Go through the data below and copy it exactly, skipping every picture.

━━━ Information supplied ━━━

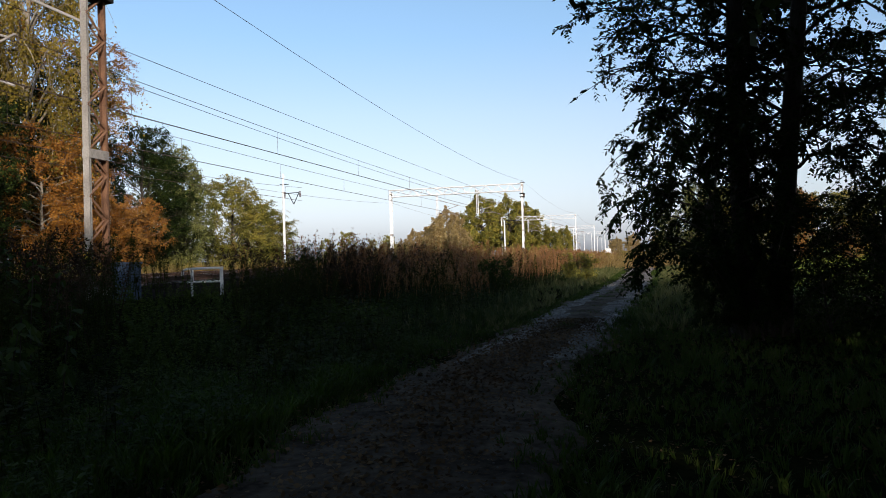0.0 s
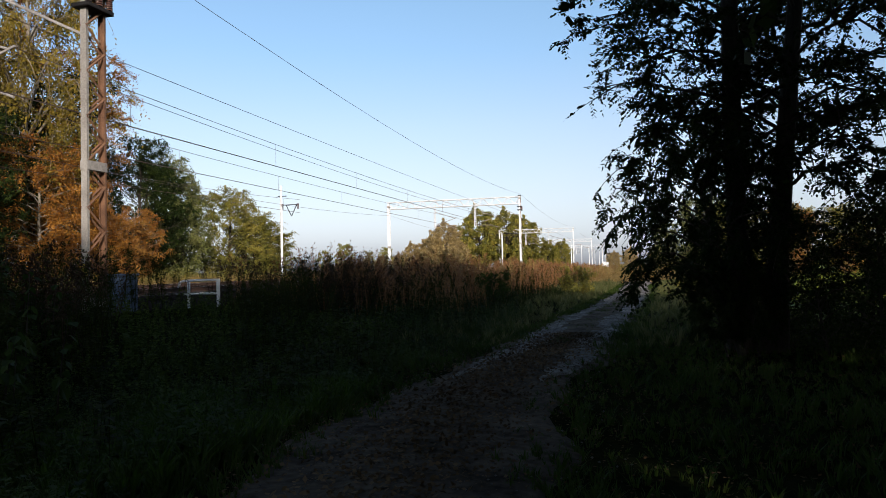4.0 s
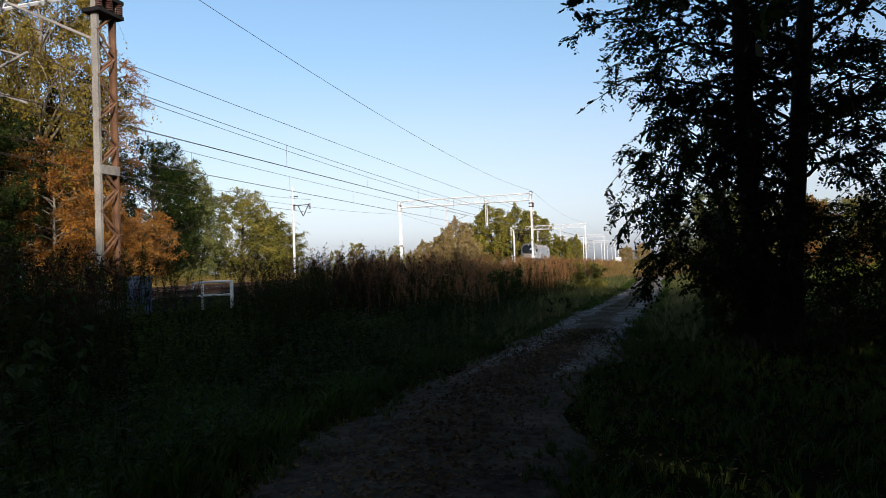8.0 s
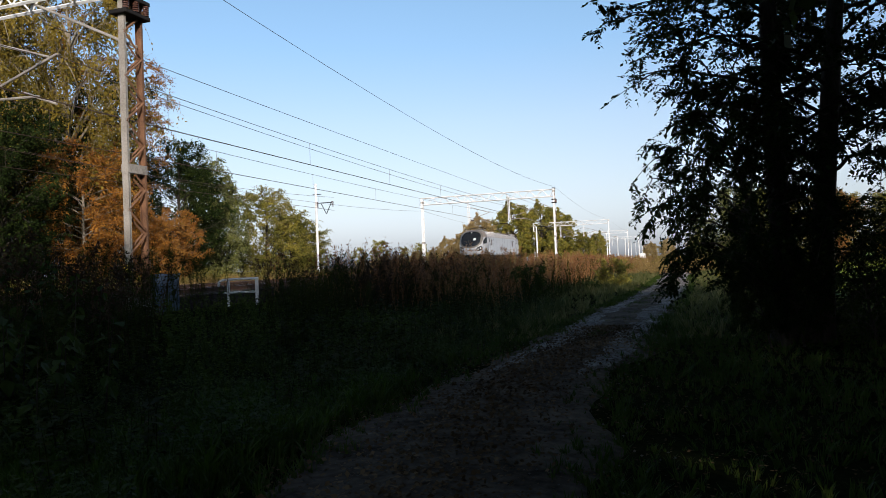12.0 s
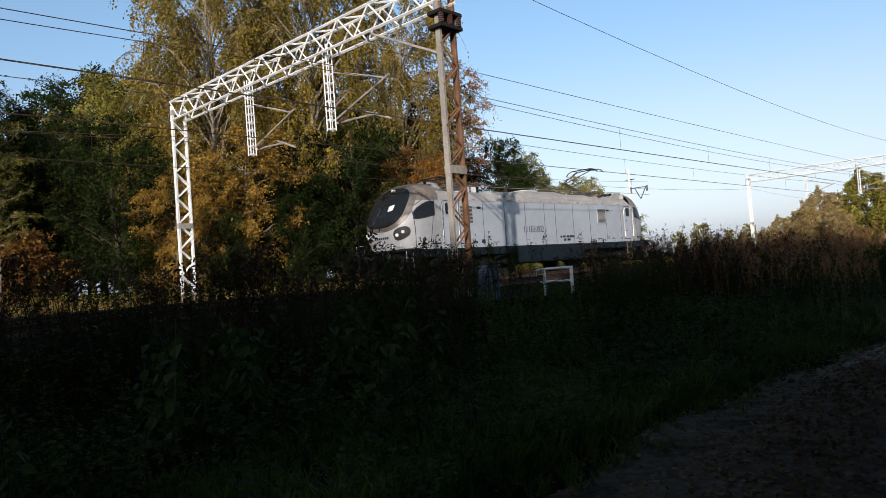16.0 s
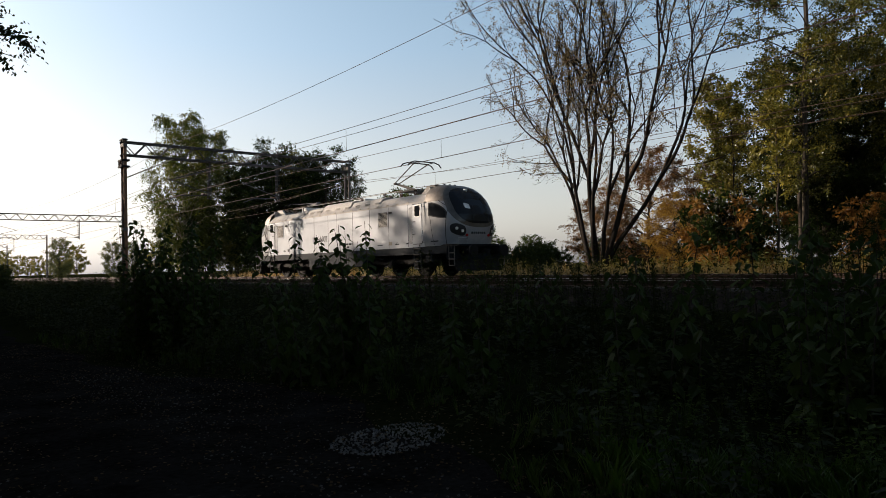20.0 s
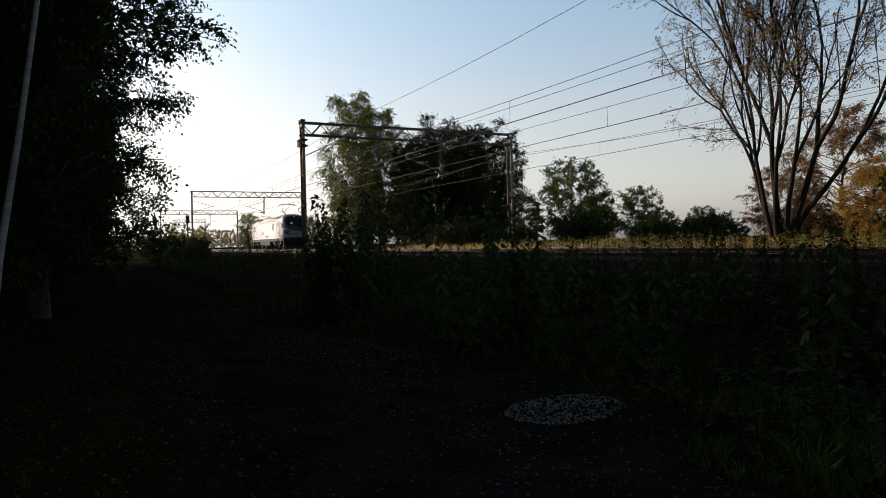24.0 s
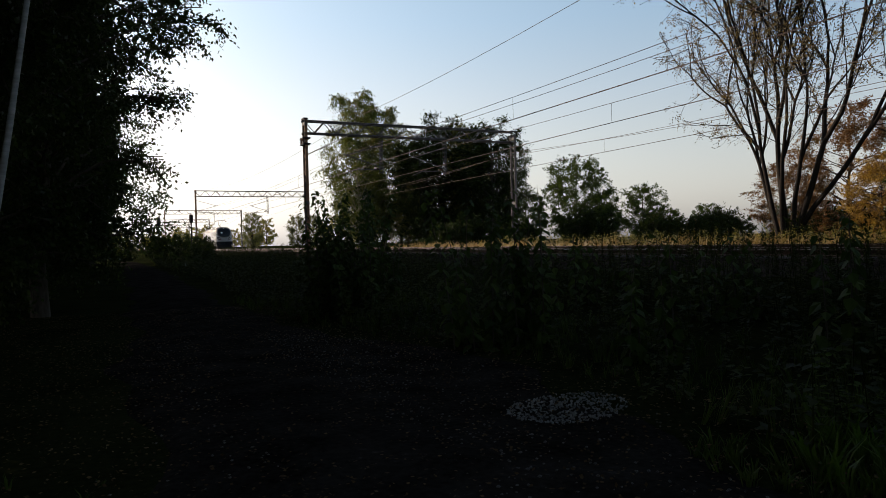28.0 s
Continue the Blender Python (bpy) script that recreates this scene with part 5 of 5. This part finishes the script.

━━━

(Exercise result)
0.0 s
4.0 s
8.0 s
12.0 s
16.0 s
20.0 s
24.0 s
28.0 s
Continue the Blender Python (bpy) script that recreates this scene with part 5 of 5. This part finishes the script.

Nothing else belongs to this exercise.